The Paradox Trade

I'm watching COIN crater 8.35% to $194.31 on the same day Congress passed the most crypto-friendly legislation in U.S. history, and frankly, this market makes no sense. While retail traders panic-sell on "sell the news" psychology, institutional money is quietly building the infrastructure that will define the next decade of financial services. The gap-up-gap-down action screams algorithmic deleveraging, not fundamental deterioration.

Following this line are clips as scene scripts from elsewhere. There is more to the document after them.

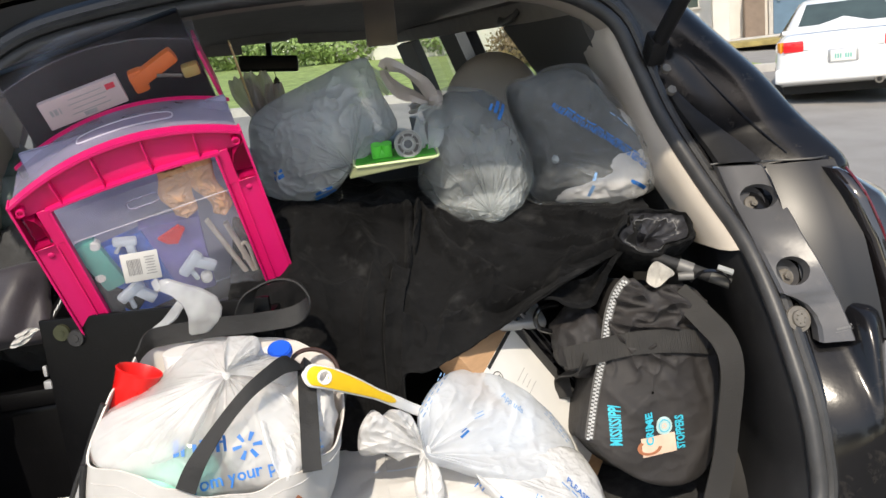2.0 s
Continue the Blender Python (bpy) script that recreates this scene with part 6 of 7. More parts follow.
part("small_print", stamp(bar_shape(BARS), gm((0.289, 1.225, 0.865), (0.4, 0.1, -0.9)), gt1), M_INKPALE, gb)
part("small_print", stamp(bar_shape(BARS), gm((0.113, 1.215, 0.963), (0.55, 0, 0.85)), gt1), M_INKPALE, gb)
part("please_print", stamp(text_shape("PLEASE", 0.0115, 0.0002), gm((0.292, 1.145, 0.805), (0.45, 0.0, -0.85)), gt2), M_INKBLUE, gb, "blue print")
part("small_print", stamp(bar_shape([(-0.008, 0, 0.012, 0.002), (0.006, 0.001, 0.010, 0.002)]), gm((0.279, 1.145, 0.808), (0.45, 0.0, -0.85)), gt2), M_INKPALE, gb)
part("pay_print", stamp(text_shape("Pay", 0.0165, 0.0002), gm((0.175, 1.145, 0.819), (0.35, 0.0, 0.9)), gt2), M_INKBLUE, gb)
part("blue_mark", stamp(bar_shape([(0, 0, 0.016, 0.0026), (0.002, 0.006, 0.013, 0.0026), (-0.002, 0.011, 0.008, 0.0018)]), gm((0.153, 1.155, 0.831), (0.75, 0.0, 0.65)), gt2), M_INKBLUE, gb)
part("small_print", stamp(bar_shape([(0, 0, 0.010, 0.003), (0.002, 0.006, 0.008, 0.002)]), gm((0.233, 1.145, 0.814), (0.4, 0.0, 0.9)), gt2), M_INKPALE, gb)

# --- slim computer box with a white label, leaning ---
dbox = thing("computer_box", (0.28, 1.29, FLOOR), "brown cardboard computer box with a white label leaning in the load", "box")
BA = Vector((0.148, 1.232, 1.008))
BX = Vector((0.17, -0.008, -0.262)).normalized()
BY = Vector((0.064, 0.080, 0.036))
BY = (BY - BX * BY.dot(BX)).normalized()
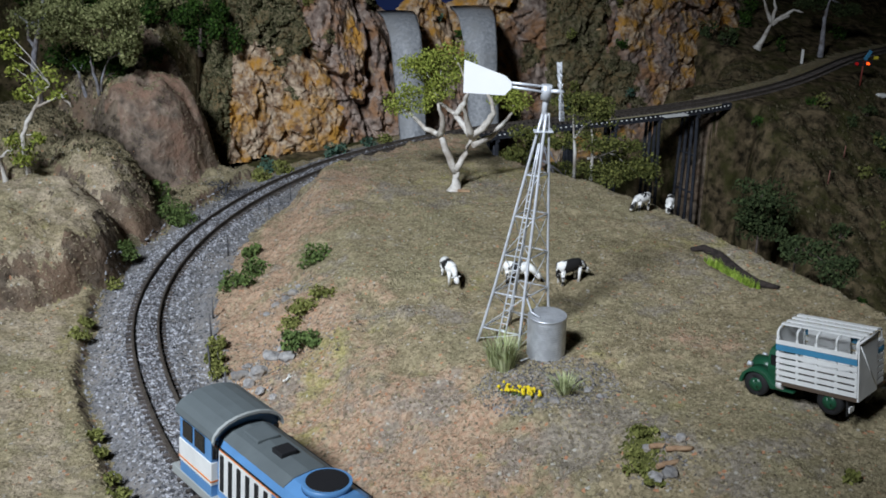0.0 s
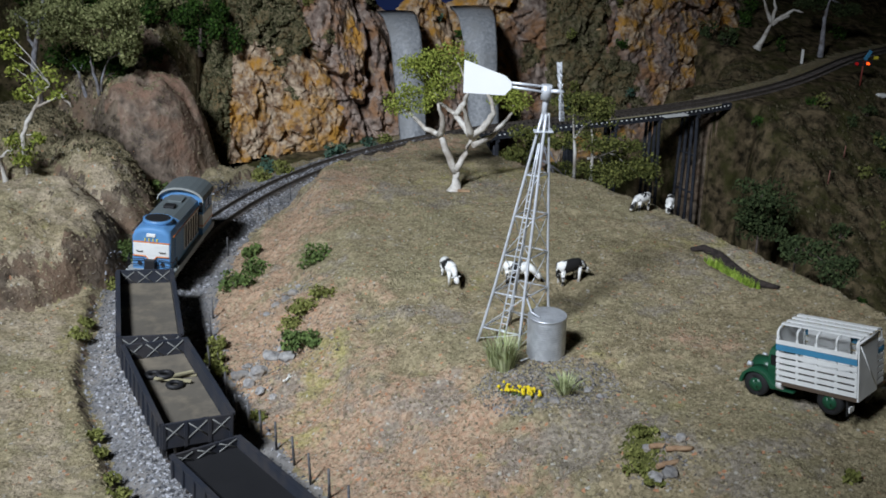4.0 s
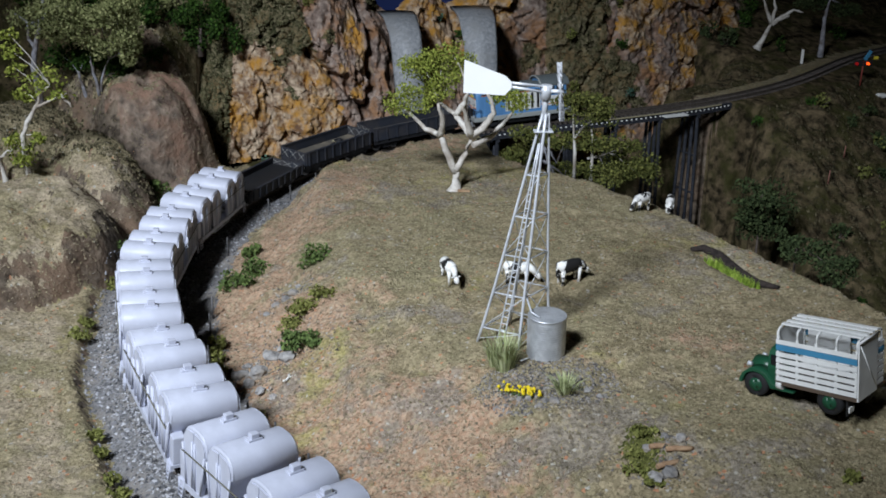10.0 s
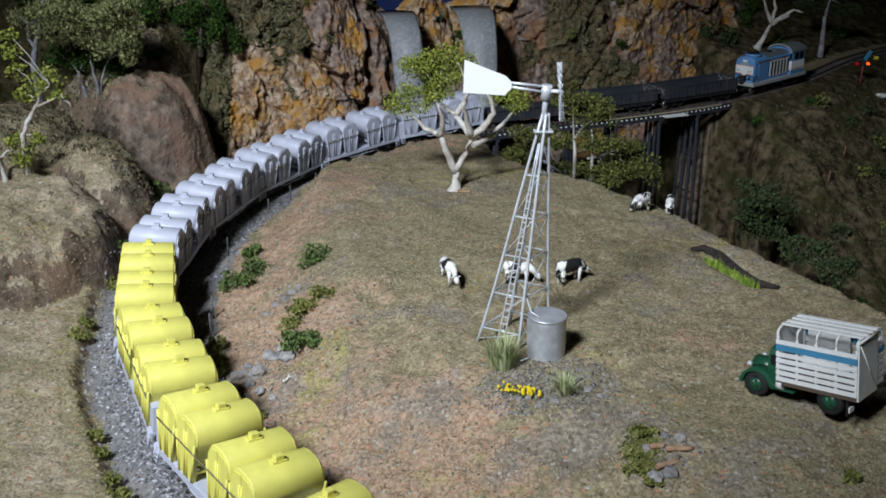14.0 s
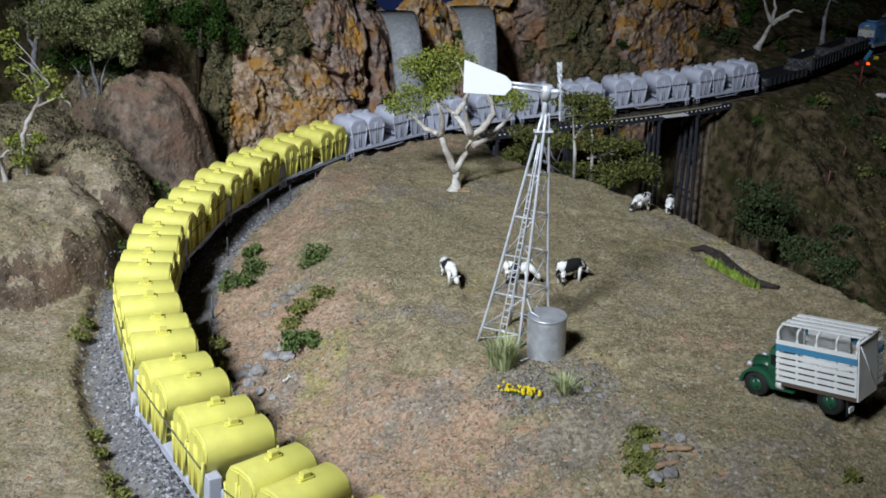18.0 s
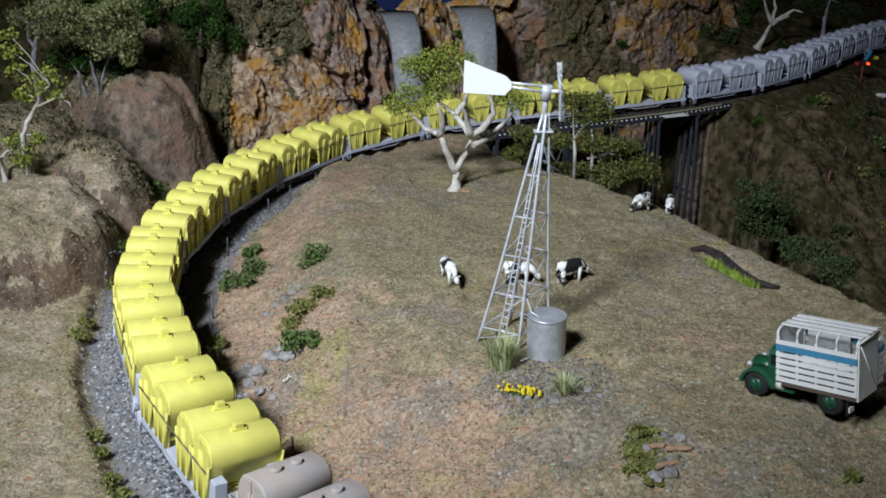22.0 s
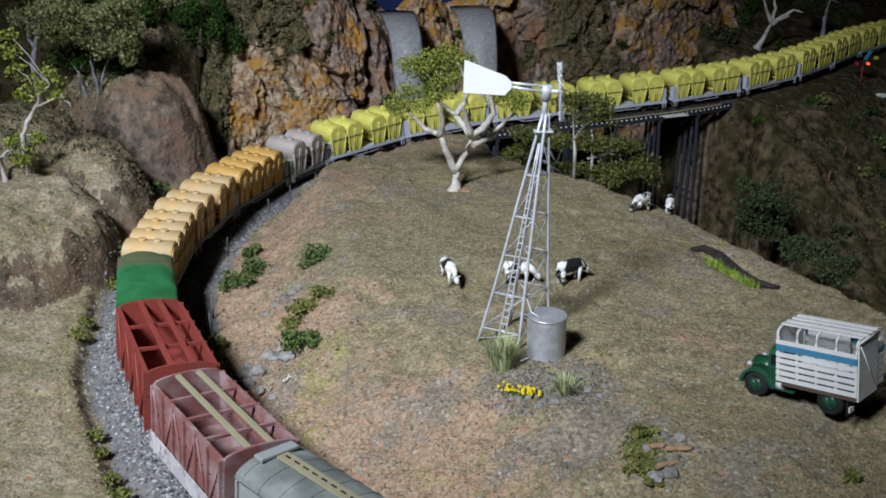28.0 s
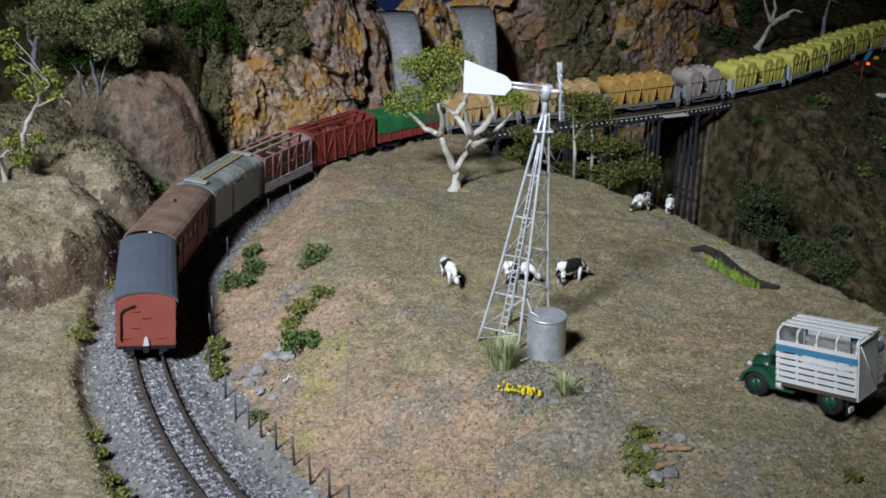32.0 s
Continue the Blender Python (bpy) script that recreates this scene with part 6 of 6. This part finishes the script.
# small plants that cling to the cliff
for k in range(26):
    u = rr.choice((rr.uniform(0.10, 0.33), rr.uniform(0.55, 0.85)))
    v = rr.uniform(0.30, 0.85)
    x, y, z = (float(q) for q in cliff_at(np.array(u), np.array(v), False))
    shrub(x, y - 0.004, rr.uniform(0.006, 0.013), rr.uniform(0.006, 0.014), rr.choice((LEAF_BUSH, LEAF_MOSS, LEAF_TEAL, LEAF_DEEP_SHADE)), 600 + k, "small shrub clinging to the cliff face", 0.0018, 0.7, 0.5, z)


# ---- the train's way: seconds and metres from its place at the start ----
RUN = [(0, -0.012), (1, 0.088), (2, 0.187), (3, 0.288), (4, 0.376), (5, 0.459), (6, 0.549), (7, 0.642), (8, 0.742), (9, 0.851), (10, 0.948), (11, 1.046), (12, 1.141), (13, 1.238), (14, 1.333), (15, 1.428), (16, 1.525), (17, 1.625), (18, 1.724), (19, 1.840), (20, 1.951), (21, 2.067), (22, 2.186), (23, 2.306), (24, 2.430), (25, 2.541), (26, 2.655), (27, 2.759), (28, 2.859), (29, 2.995), (30, 3.131), (31, 3.277), (32, 3.416)]


def run_at(t):
    """Smooth way between the rows."""
    k = min(int(t), 31)
    p0, p1, p2, p3 = RUN[max(k - 1, 0)][1], RUN[k][1], RUN[k + 1][1], RUN[min(k + 2, 32)][1]
    if k == 0:
        p0 = 2 * p1 - p2
    if k == 31:
        p3 = 2 * p2 - p1
    u = t - k
    return 0.5 * (2 * p1 + (p2 - p0) * u + (2 * p0 - 5 * p1 + 4 * p2 - p3) * u * u + (3 * p1 - p0 - 3 * p2 + p3) * u ** 3)


def vehicle_pose(s, base):
    a, b = track(s + base / 2)[0], track(s - base / 2)[0]
    h = math.atan2(a.y - b.y, a.x - b.x)
    return Matrix.Translation((a + b) / 2) @ Euler((cant(s), -math.asin((a.z - b.z) / base), h)).to_matrix().to_4x4()


def motions():
    for ob, mid, base in TRAIN:
        walk(ob, [(t / 2, vehicle_pose(mid + run_at(t / 2), base)) for t in range(65)])


motions()
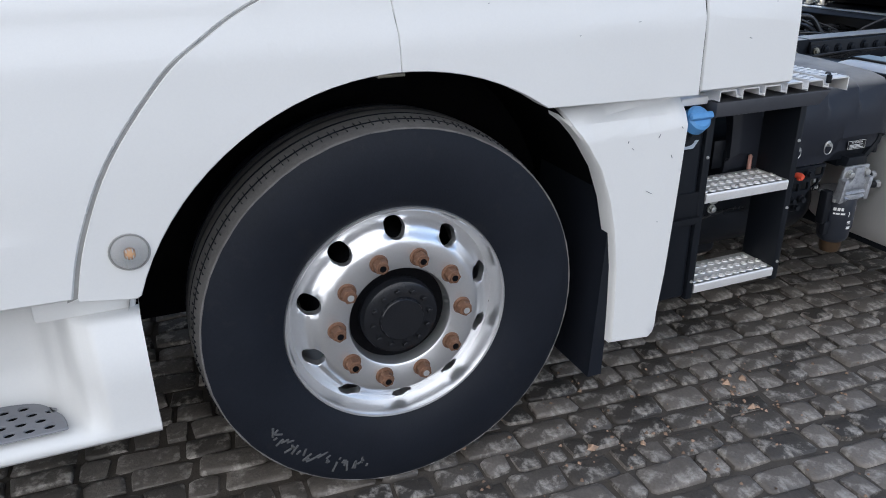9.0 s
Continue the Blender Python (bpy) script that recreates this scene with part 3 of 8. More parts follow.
bm = panel([(p[0] + 0.003, p[1]) for p in VENT_L if p[1] < 1.86] + [(vent_edge(1.36, VENT_R) - 0.004, 1.358)] + [(p[0] - 0.004, p[1]) for p in VENT_R[::-1] if p[1] < 1.86], strip_y, 0.02, cell=0.06)
vent = part("vent_strip", bm, VENT_PLASTIC, truck, "black plastic vent strip with a honeycomb grille")
bm = nothing()
cell_w = 0.0265
row_h = 0.0345
z = 1.872
row = 0
while z < 2.87:
    a, b = vent_edge(z, VENT_L) + 0.014, vent_edge(z, VENT_R) - 0.014
    block = row % 8 == 7
    n = max(1, int((b - a) / cell_w))
    step = (b - a) / n
    y = strip_y(0.6, z)
    if block:
        loft(bm, [[(a, y, z - 0.017), (b, y, z - 0.017)], [(a, y, z + 0.017), (b, y, z + 0.017)]])
    else:
        for i in range(n):
            cx = a + step * (i + 0.5) + (step * 0.25 if row % 2 else -step * 0.25)
            hexa = [(cx + step * 0.5 * px, z + row_h * pz) for px, pz in ((0, -0.62), (1, -0.30), (1, 0.30), (0, 0.62), (-1, 0.30), (-1, -0.30))]
            inn = [(cx + step * 0.38 * px, z + row_h * 0.80 * pz) for px, pz in ((0, -0.62), (1, -0.30), (1, 0.30), (0, 0.62), (-1, 0.30), (-1, -0.30))]
            loft(bm, [[(p[0], y, p[1]) for p in hexa], [(p[0], y - 0.002, p[1]) for p in inn], [(p[0], y + 0.012, p[1]) for p in inn]], closed=True)
    z += row_h
    row += 1
part("grille", bm, BLACK, vent, "", 30)
bm = nothing()
for side, s in ((VENT_L, 1), (VENT_R, -1)):
    rows = []
    for i in range(24):
        zz = 1.84 + (2.885 - 1.84) * i / 23
        x = vent_edge(zz, side)
        y = strip_y(0.6, zz)
        rows.append([(x + 0.003 * s, y + 0.02, zz), (x + 0.003 * s, y, zz), (x + 0.018 * s, y, zz), (x + 0.018 * s, y + 0.02, zz)])
    loft(bm, rows)
part("grille_edge", bm, BLACK, vent)
bm = nothing()
cyl(bm, (0.655, 0.02, 1.668), (0.655, 0.05, 1.668), 0.010, seg=12)
part("vent_plug", bm, RUBBER, vent)

# side air deflectors behind the cab
def ext_y(x, z):
    return upper_side(x, z)


def deflector(name, pts, r, label):
    return part(name, panel(rounded(pts, r), ext_y, 0.028, cell=0.06, edge=0.006), PAINT, truck, label)


mid = [(0.742, 1.355), (0.752, 1.48), (0.758, 1.58), (0.776, 1.70), (0.791, 1.85), (0.786, 2.0), (0.766, 2.25), (0.741, 2.5), (0.708, 2.75), (0.692, 2.905),
       (1.030, 2.895), *[(straight(z, [(1.355, 1.122), (1.9, 1.122), (2.05, 1.116), (2.2, 1.105), (2.55, 1.075), (2.9, 1.030)]) + 0.0025 * math.sin(z * 41) * min(1, (z - 1.9) / 0.15), z) for z in [2.86 - 0.03 * k for k in range(32)]], (1.122, 1.9), (1.122, 1.355)]
deflector("side_deflector", mid, [0.01] * 10 + [0.02] + [0] * 32 + [0.1, 0.01], "white side air deflector with a thin edge")


# upper deflector: leans in with the roof at its front, flares out to the rear
def upper_sheet(u, v):
    front = Vector((lerp_table(v, [(0, 0.728), (0.5, 0.712), (1, 0.722)]), lerp_table(v, [(0, 0.100), (0.1, 0.106), (0.5, 0.150), (0.85, 0.212), (1, 0.246)]), 2.918 + 0.535 * v))
    rear = Vector((1.026 - 0.009 * v, lerp_table(v, [(0, 0.012), (0.5, 0.05), (1, 0.104)]), 2.912 + 0.543 * v))
    p = front.lerp(rear, u)
    p.y += 0.012 * math.sin(u * math.pi) * (1 - 2 * u)
    return p


bm = nothing()
rows = []
for i in range(-1, 15):
    v = min(1, max(0, i / 13))
    row = [upper_sheet(min(1, max(0, k / 12)), v) + Vector((0.004 if k == -1 else -0.004 if k == 13 else 0, 0.02 if k in (-1, 13) else 0, 0)) for k in range(-1, 14)]
    if i in (-1, 14):
        row = [p + Vector((0, 0.02, 0)) for p in row]
    rows.append(row)
loft(bm, rows)
fix_normals(bm)
part("upper_deflector", bm, PAINT, truck, "white upper air deflector", 50)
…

Enterprise Revenue: The Hidden Rocket Fuel

Let me cut through the noise with actual numbers. Coinbase's institutional platform revenue jumped 47% quarter-over-quarter to $127 million in Q1, while retail trading commissions dropped 23%. This isn't a bug, it's a feature. The company is systematically transitioning from a high-beta retail casino to a regulated financial infrastructure provider, exactly what BlackRock and Fidelity need for their crypto ETF operations.

Subscription and services revenue hit $335 million, up 89% year-over-year, driven by custody fees and staking rewards. When institutions park $2.3 billion in assets under custody and pay 25 basis points annually, that's recurring revenue that doesn't vanish when Bitcoin drops 15% in a day. This is the TradFi playbook applied to crypto.

Regulatory Clarity Creates Moats

The crypto bill passage that triggered today's selloff actually strengthens COIN's competitive position. Clear regulatory frameworks favor established, compliant players over fly-by-night exchanges. Coinbase spent $1.2 billion on compliance and legal over the past two years, money that smaller competitors simply don't have.

With the SEC finally forced to create coherent digital asset guidelines, COIN's early investment in regulatory infrastructure becomes a massive moat. Every Fortune 500 company exploring crypto treasury strategies needs a regulated, audited partner. That's not Binance or FTX 2.0, that's Coinbase.

The Volume Volatility Trap

Yes, trading volumes are down 45% from Q4 highs, but this metric misses the structural shift happening underneath. Retail volume generates 2.1% take rates while institutional volume generates 0.8% take rates but 10x the consistency. I'd rather own predictable institutional flows than manic retail gambling any day.

The market is pricing COIN like it's still 2021's pure-play crypto volatility stock. It's not. The company now generates 67% of revenue from sources other than retail trading commissions. Staking rewards alone contributed $92 million in Q1, up 156% year-over-year, driven by Ethereum's post-merge economics.

Technical Setup Screams Oversold

From a pure chart perspective, COIN is testing the 200-day moving average at $189 with RSI approaching oversold territory. The gap-down from $211 to $194 created a textbook capitulation candle on massive volume. When institutional stocks gap down 8% on good news, contrarian radar should be flashing red.

Options flow shows 47% more put volume than calls, with most puts concentrated at the $180-190 strikes. This level of bearish positioning often marks intermediate-term bottoms, especially when fundamentals are improving.

The Grayscale Catalyst Nobody Mentions

Here's what the headlines miss: Grayscale's pending ETF conversion could unlock $15 billion in trapped premium value, with COIN collecting custody and trading fees on the largest crypto fund conversion in history. The SEC has 240 days to approve or deny, but the crypto bill passage removes their primary legal objection.

When those conversions happen, COIN captures both the trading volume and ongoing custody fees. At current rates, that's $37.5 million in annual recurring revenue from Grayscale alone.

Bottom Line

Trading at 6.2x forward revenue with 67% gross margins and growing institutional market share, COIN is mispriced relative to its evolving business model. The crypto bill passage removes regulatory overhang while creating competitive advantages for compliant players. Today's gap-down represents emotional selling into structural strength. I'm accumulating shares below $195 with conviction that enterprise revenue growth will drive multiple re-expansion over the next six months.